Set problem
Return the material exactly as supplied, apart from the pictures, which are omitted.

Recorded data
※
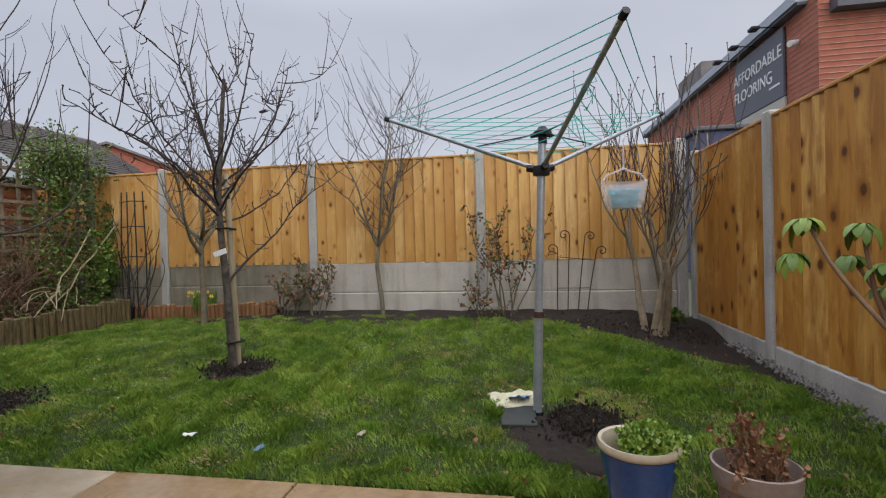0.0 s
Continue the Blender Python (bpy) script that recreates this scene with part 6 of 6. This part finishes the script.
chips("slate_chippings", "purple slate chippings between patio and shed", 2600, slate_place, 0.0145, M_SLATE, 1, "stones")
chips("pebbles", "grey and brown pebbles along the foot of the house wall", 1500, lambda g: (g.uniform(-6.9, -0.9), g.uniform(0.43, 0.545)), 0.016, plain("pebble_stone", (0.10, 0.08, 0.065, 1), (0.30, 0.26, 0.22, 1), 40, 0.6), 2, "stones")
chips("pebbles", "pale stones along the foot of the garden fence", 420, lambda g: (g.uniform(1.5, 1.62), g.uniform(1.4, 4.0)), 0.0085, plain("pale_stone", (0.12, 0.11, 0.095, 1), (0.30, 0.28, 0.25, 1), 30, 0.7), 3, "stones")
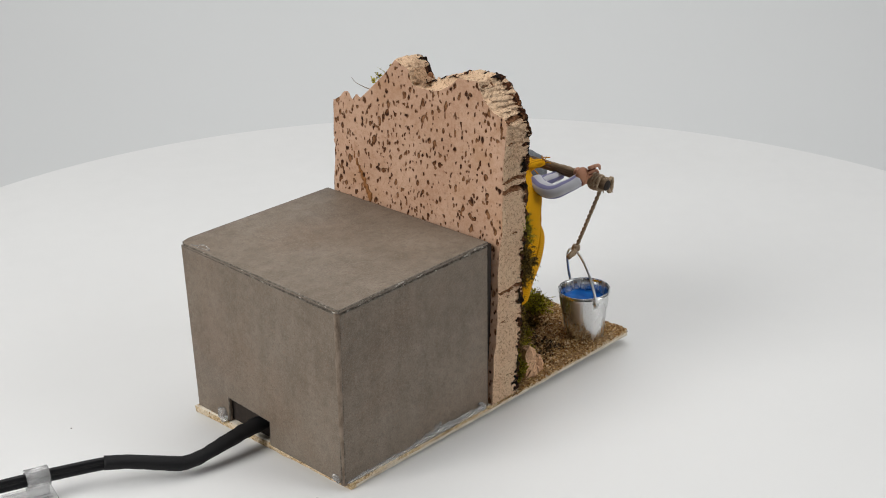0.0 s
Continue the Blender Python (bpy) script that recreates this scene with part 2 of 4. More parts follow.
※
Expected answer
0.0 s
Continue the Blender Python (bpy) script that recreates this scene with part 6 of 6. This part finishes the script.
chips("slate_chippings", "purple slate chippings between patio and shed", 2600, slate_place, 0.0145, M_SLATE, 1, "stones")
chips("pebbles", "grey and brown pebbles along the foot of the house wall", 1500, lambda g: (g.uniform(-6.9, -0.9), g.uniform(0.43, 0.545)), 0.016, plain("pebble_stone", (0.10, 0.08, 0.065, 1), (0.30, 0.26, 0.22, 1), 40, 0.6), 2, "stones")
chips("pebbles", "pale stones along the foot of the garden fence", 420, lambda g: (g.uniform(1.5, 1.62), g.uniform(1.4, 4.0)), 0.0085, plain("pale_stone", (0.12, 0.11, 0.095, 1), (0.30, 0.28, 0.25, 1), 30, 0.7), 3, "stones")
0.0 s
Continue the Blender Python (bpy) script that recreates this scene with part 2 of 4. More parts follow.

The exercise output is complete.